The Pursuit of Electrification | Teen Ink

The Pursuit of Electrification

July 21, 2013
By Daniella Cugini PLATINUM, Warwick, Other
Daniella Cugini PLATINUM, Warwick, Other
20 articles 0 photos 1 comment

I was not born to be a writer.

I was born like all of us are - with a tiny charge inside me, keening for a joy, a buzz, a thrill. It took me all of eighteen months to find that charge fizzed contentedly when faced with a book, and a further decade to feel it sing at the cold touch of a pen in my hand.

There's a feeling I get - shared by many and alien to the rest - when I lock myself in my room ("Dan, you're being antisocial!" "GTFO MUM I'M WRITING HERE" *hisses ferally*), put on that old song I'm obsessed with, and stare at a blank screen with the blue typing line flickering invitingly. It builds in my chest, and behind my eyes, and if I was anywhere else it would be a cough or yawn but a strange bubbled laugh escapes from my lips and my mind alights and I look out of the blackened window at the streetlamps and feel inexplicably alive. Or I'll read an unapologetically brilliant short story or perfectly-tuned Fanfiction and gasp as the letters translate to shocks up my veins.

Non-writers have a misconception that with sudden ideas, a page appears in our head and we have to frantically transcribe it; for me, it's a tugging feeling in my lungs and stomach, words just out of reach, and I think and think and they begin to spill out through my fingertips. Or, a flourished line that slowly spiderwebs into a stanza, and then a poem.

All of it's tied together with that stunning, addictive buzz - a shockwave I like to call Electrification (mainly because it sounds cool and electric).

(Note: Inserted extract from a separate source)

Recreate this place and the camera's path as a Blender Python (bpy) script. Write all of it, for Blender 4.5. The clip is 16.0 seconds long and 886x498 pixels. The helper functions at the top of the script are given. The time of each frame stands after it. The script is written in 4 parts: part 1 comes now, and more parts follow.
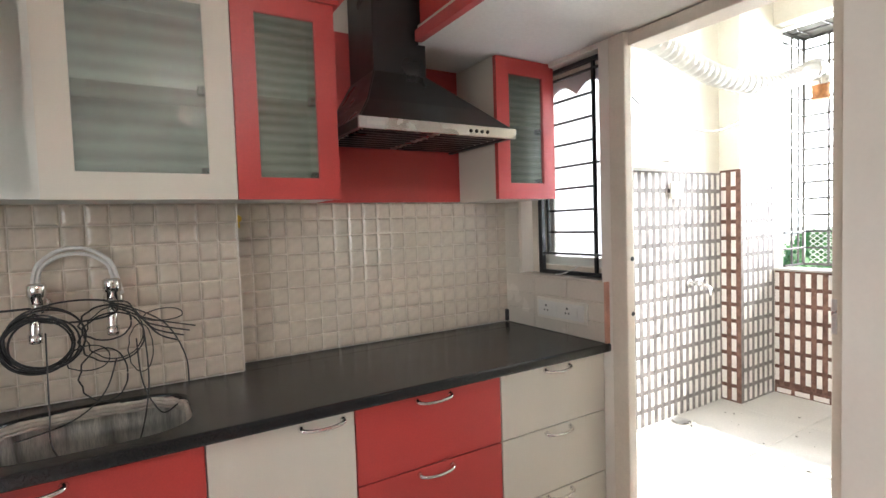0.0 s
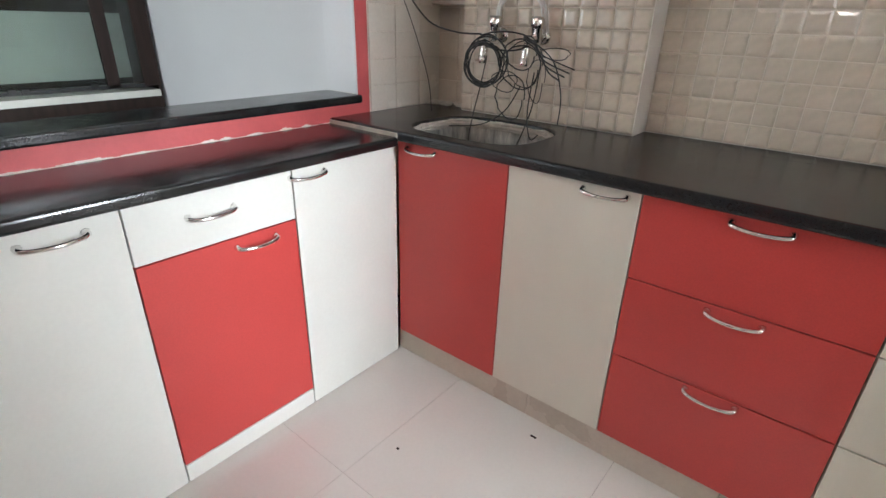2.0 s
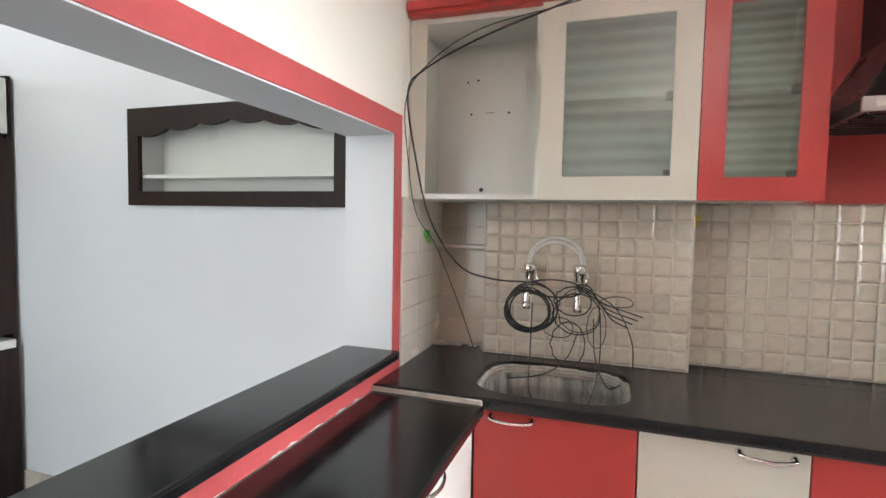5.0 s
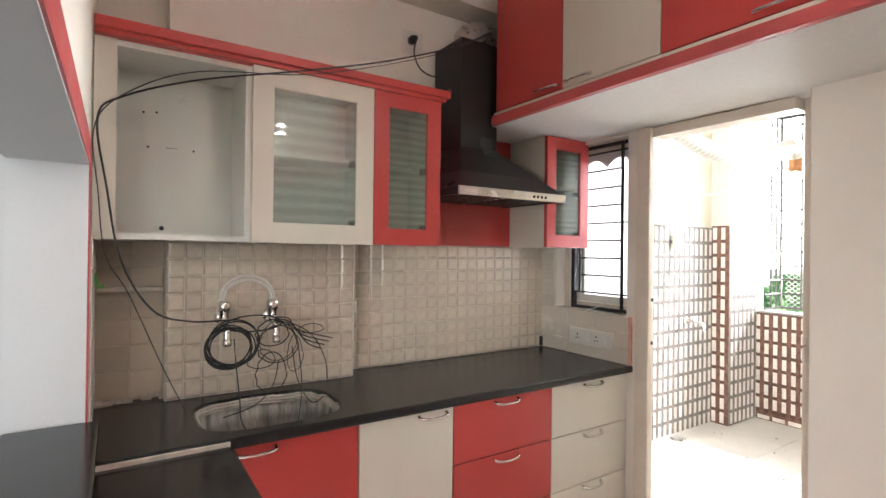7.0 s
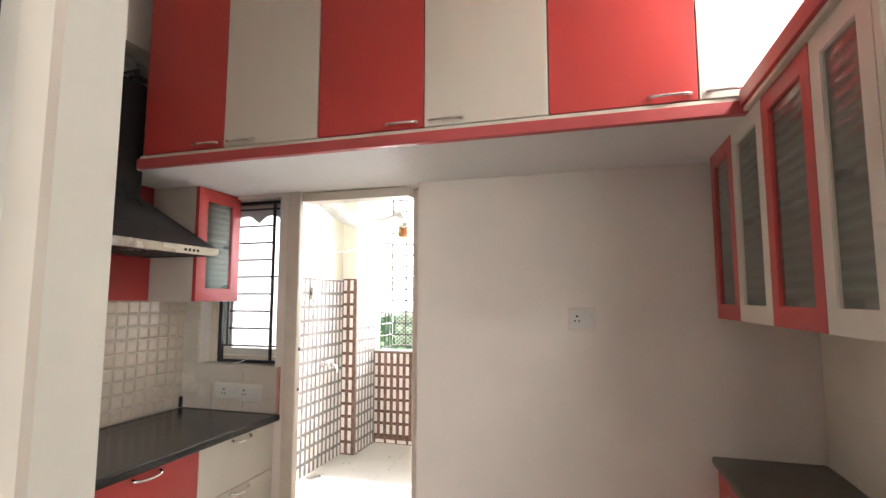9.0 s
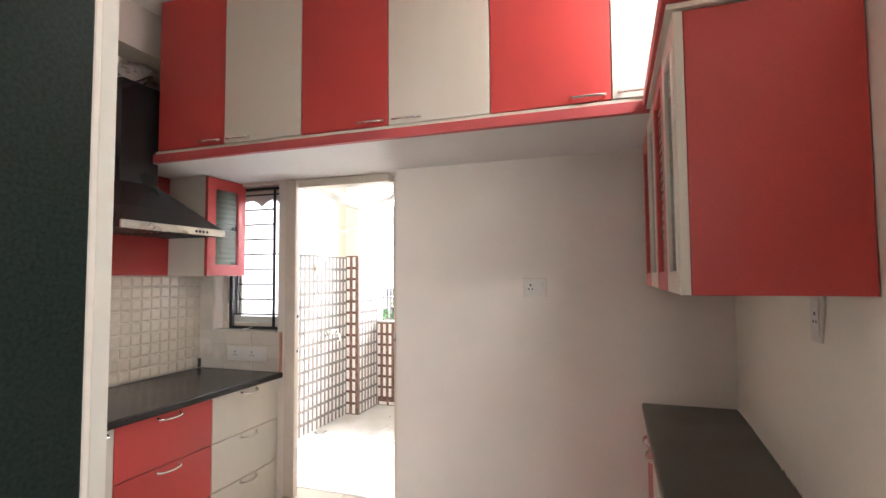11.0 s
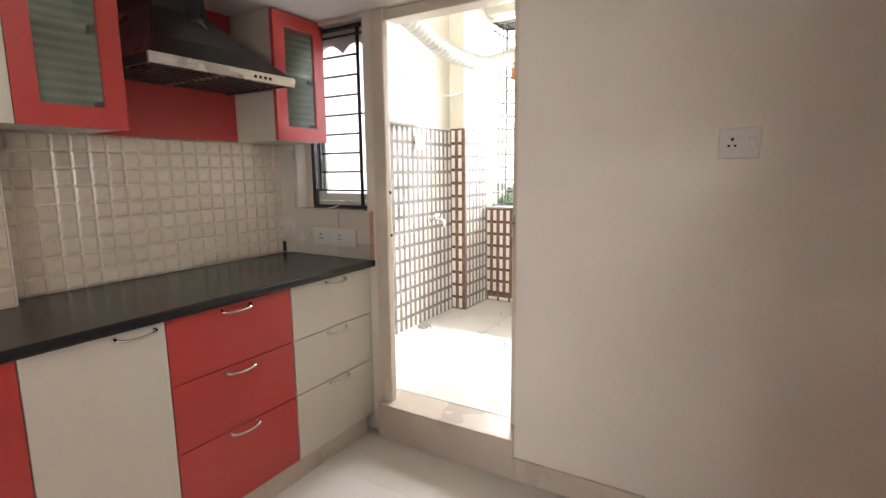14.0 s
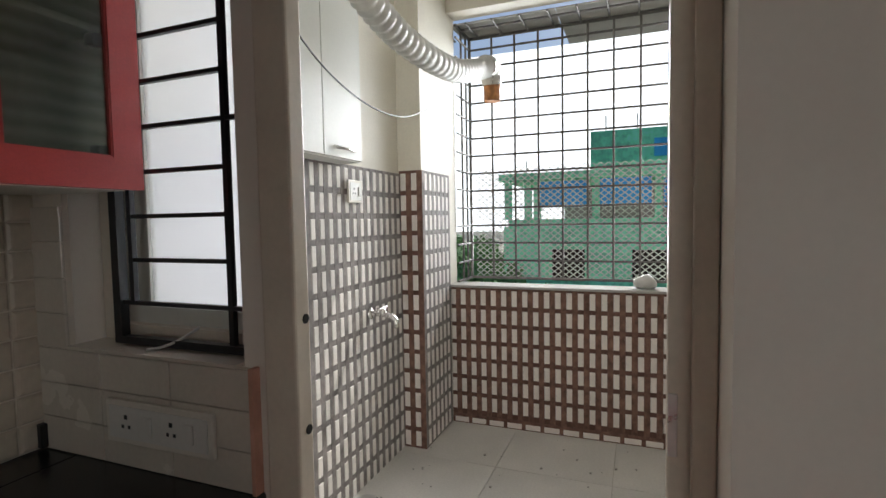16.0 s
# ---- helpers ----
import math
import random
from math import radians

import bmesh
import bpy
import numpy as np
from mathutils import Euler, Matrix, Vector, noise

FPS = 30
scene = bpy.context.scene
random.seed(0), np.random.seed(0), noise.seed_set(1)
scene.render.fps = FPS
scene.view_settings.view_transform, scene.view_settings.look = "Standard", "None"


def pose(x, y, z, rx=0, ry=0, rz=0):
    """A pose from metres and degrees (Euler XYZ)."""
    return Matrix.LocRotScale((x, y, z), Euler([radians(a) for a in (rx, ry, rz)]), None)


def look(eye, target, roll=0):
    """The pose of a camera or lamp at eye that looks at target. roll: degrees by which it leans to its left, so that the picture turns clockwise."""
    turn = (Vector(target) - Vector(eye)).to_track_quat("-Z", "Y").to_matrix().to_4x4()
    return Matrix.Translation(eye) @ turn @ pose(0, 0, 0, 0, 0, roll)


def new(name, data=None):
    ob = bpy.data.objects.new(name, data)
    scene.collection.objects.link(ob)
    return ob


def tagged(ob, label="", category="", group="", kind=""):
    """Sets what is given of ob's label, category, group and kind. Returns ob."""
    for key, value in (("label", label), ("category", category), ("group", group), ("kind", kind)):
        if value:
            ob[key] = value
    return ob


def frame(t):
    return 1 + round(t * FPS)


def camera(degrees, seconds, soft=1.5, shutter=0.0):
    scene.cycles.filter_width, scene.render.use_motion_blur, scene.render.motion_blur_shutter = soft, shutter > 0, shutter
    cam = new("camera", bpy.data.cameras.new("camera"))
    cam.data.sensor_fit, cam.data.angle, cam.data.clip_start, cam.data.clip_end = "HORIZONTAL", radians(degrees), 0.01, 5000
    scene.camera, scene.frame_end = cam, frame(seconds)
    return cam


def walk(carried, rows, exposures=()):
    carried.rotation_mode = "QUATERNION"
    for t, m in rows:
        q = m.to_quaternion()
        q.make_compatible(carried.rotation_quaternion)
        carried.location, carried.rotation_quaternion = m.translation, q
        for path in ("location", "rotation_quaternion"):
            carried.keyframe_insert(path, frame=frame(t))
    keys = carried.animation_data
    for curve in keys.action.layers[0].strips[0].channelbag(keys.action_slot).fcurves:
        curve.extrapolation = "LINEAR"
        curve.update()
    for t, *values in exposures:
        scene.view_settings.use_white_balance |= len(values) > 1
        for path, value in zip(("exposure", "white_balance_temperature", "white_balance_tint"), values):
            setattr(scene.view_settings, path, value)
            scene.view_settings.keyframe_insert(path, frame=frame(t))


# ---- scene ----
cam = camera(82.9, 16.0)
METRES, EYE, TILT, LEAN, TURN = 8.0, 1.5, 0.0, 0.0, -30.7
PATH = [
    (0, (-0.05, 0.478, 1.374), (0.985, 2.186, 1.278), -1.9),
    (0.5, (0.217, 0.674, 1.317), (0.934, 2.499, 0.922), -0.5),
    (1, (0.474, 0.772, 1.291), (0.552, 2.653, 0.616), 0.8),
    (1.5, (0.653, 0.692, 1.25), (0.077, 2.412, 0.409), 2.8),
    (2, (0.813, 0.599, 1.232), (-0.33, 2.014, 0.401), 1.5),
    (2.4, (0.864, 0.536, 1.251), (-0.56, 1.695, 0.458), -0.0),
    (2.5, (0.87, 0.526, 1.255), (-0.585, 1.673, 0.502), 1.1),
    (3, (0.883, 0.506, 1.315), (-0.762, 1.545, 0.848), -0.1),
    (3.2, (0.862, 0.489, 1.348), (-0.807, 1.537, 1.008), -0.7),
    (5.3, (-0.167, 0.41, 1.397), (-0.53, 2.374, 1.296), 1.0),
    (5.5, (-0.251, 0.397, 1.397), (-0.425, 2.388, 1.305), 0.7),
    (6, (-0.429, 0.394, 1.401), (-0.103, 2.366, 1.328), 0.7),
    (6.5, (-0.557, 0.306, 1.429), (0.204, 2.155, 1.391), 0.2),
    (7, (-0.637, 0.244, 1.446), (0.457, 1.918, 1.454), 0.7),
    (7.5, (-0.675, 0.223, 1.449), (0.692, 1.68, 1.523), 1.1),
    (8, (-0.713, 0.241, 1.463), (0.953, 1.343, 1.57), 0.5),
    (8.5, (-0.77, 0.248, 1.481), (1.093, 0.96, 1.633), 0.5),
    (8.7, (-0.791, 0.247, 1.486), (1.119, 0.808, 1.684), 0.1),
    (10.8, (-1.022, -0.055, 1.447), (0.87, 0.561, 1.651), -0.1),
    (11, (-1.066, -0.098, 1.457), (0.824, 0.546, 1.567), -0.4),
    (11.5, (-1.154, -0.189, 1.392), (0.712, 0.527, 1.313), 0.3),
    (12, (-1.202, -0.234, 1.348), (0.632, 0.511, 1.059), 0.9),
    (12.5, (-1.116, -0.193, 1.301), (0.65, 0.602, 0.802), -0.1),
    (13, (-0.913, -0.086, 1.294), (0.806, 0.807, 0.795), -0.6),
    (13.5, (-0.688, 0.088, 1.299), (1.026, 1.043, 0.913), -0.3),
    (14, (-0.425, 0.254, 1.32), (1.271, 1.269, 1.016), -0.6),
    (14.5, (-0.104, 0.404, 1.353), (1.564, 1.478, 1.104), 0.2),
    (15, (0.204, 0.656, 1.348), (1.934, 1.632, 1.107), 0.0),
    (15.5, (0.520, 0.888, 1.358), (2.288, 1.804, 1.163), -1.1),
    (16, (0.760, 1.138, 1.399), (2.620, 1.864, 1.284), -1.0),
]
EXPOSURES = [(0.0, 1.2, 6250, 9), (0.5, 1.4, 6200, 9), (1.0, 1.5, 6200, 10), (1.5, 1.3, 6000, 8), (3.0, 1.1, 6250, 9), (5.5, 1.55, 6250, 9), (6.5, 1.5, 6450, 10), (7.0, 1.35, 6500, 11), (7.5, 1.1, 6600, 11), (8.0, 0.8, 6700, 11), (8.5, 1.0, 6650, 11), (11.0, 1.3, 6450, 13), (12.5, 1.4, 6450, 12), (13.0, 1.35, 6500, 12), (13.5, 1.3, 6600, 12), (14.0, 0.93, 6700, 11), (14.5, 0.53, 6700, 11), (15.0, 0.03, 6600, 11), (15.5, -0.45, 6500, 10), (16.0, -0.75, 6400, 9)]
walk(cam, [(t, look(eye, target, roll)) for t, eye, target, roll in PATH], EXPOSURES)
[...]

Yours may not come from writing. The feeling I've just described has been enthusiastically mirrored by my friends and acquaintances when talking about nearly everything they're passionate about, from snowboarding down a sun-speckled hill, to seeing a favourite band live as they hit that perfect chord, to kissing the person they love, to frantically filling a canvas with blurred brush-strokes, to re-reading that beloved book passage a thousandth time, to finding the elusive bird with its feathers glowing as if sparked, to getting that perfect headshot in COD...the list snowballs.

All I know is that it's the best reason for living I've ever come across, and is accessible to EVERYONE. But people don't talk about it much. People have accepted life as a cycle of monotony, when really it's only a concrete wasteland if you're blind to the luminescent cacophony that's everywhere and everything. How can we flippantly say 'Life sucks' in the face of electrification? How can we be so cold when the ground's on fire?

Bored nowadays is 'cool.' It's considered the cool thing to not care, to condemn our existence with a 'meh' and sit around with a bottle of liquid lobotomy and a roll-up tobacco death wish to bring about the end sooner. Apathy is the plague that is killing our generation. You can tell us anything; you can shout over and over that we can be anything we want to be and that we can take our lives and loves and swell them to encompass the universe, but as soon as the kid in the Hollister jacket shrugs your words evaporate to dust. Apathy is like a grey bubble, a black hole swallowing light and joy and growing ever stronger with everything it consumes. Apathy is our superpower. We feel like we have no control, so we take control by turning our noses up at everything - it makes us feel powerful.

It also makes us miserable, but for today's teenagers that's a mere side effect for a temporary blinding power. Problem is, the grey bubble extends into adulthood, but the power ebbs away, replaced by work commutes and festering bitterness.

I will spend the rest of my life in the pursuit of electrification, but I worry that too many people's grey bubbles are already too thick to penetrate.

We have to act now.

So, if you've found your something, use it; if you haven't, infinite joy comes in looking for it. Do a bungee jump. Paint a cardboard car and take it through the McDonalds drive-thru. Smile. You're one of seven billion live wires on a world infinite with terrifying beauty; every bored breath you take is a stolen one, a wasted one.

Don't use fear of the unknown as an excuse to let your circuits atrophy.

That's all our current 'cool' is; fear masquerading as detachment. "Oh, I'm not going to try hard in school, that's for nerds" -> "Oh, I'm not going to try hard in school, because I'm scared of failure - so I'll resign myself to it now, then no disappointments!"

Life is simple. We make it complicated.

Just live. Love. Laugh.

Burst your bubble.


The author's comments:
People with depression have a chemical imbalance which means they often see the technicolour world as grey. Misery is a curse and blankness is a sickness, but we have embraced it as a lifestyle.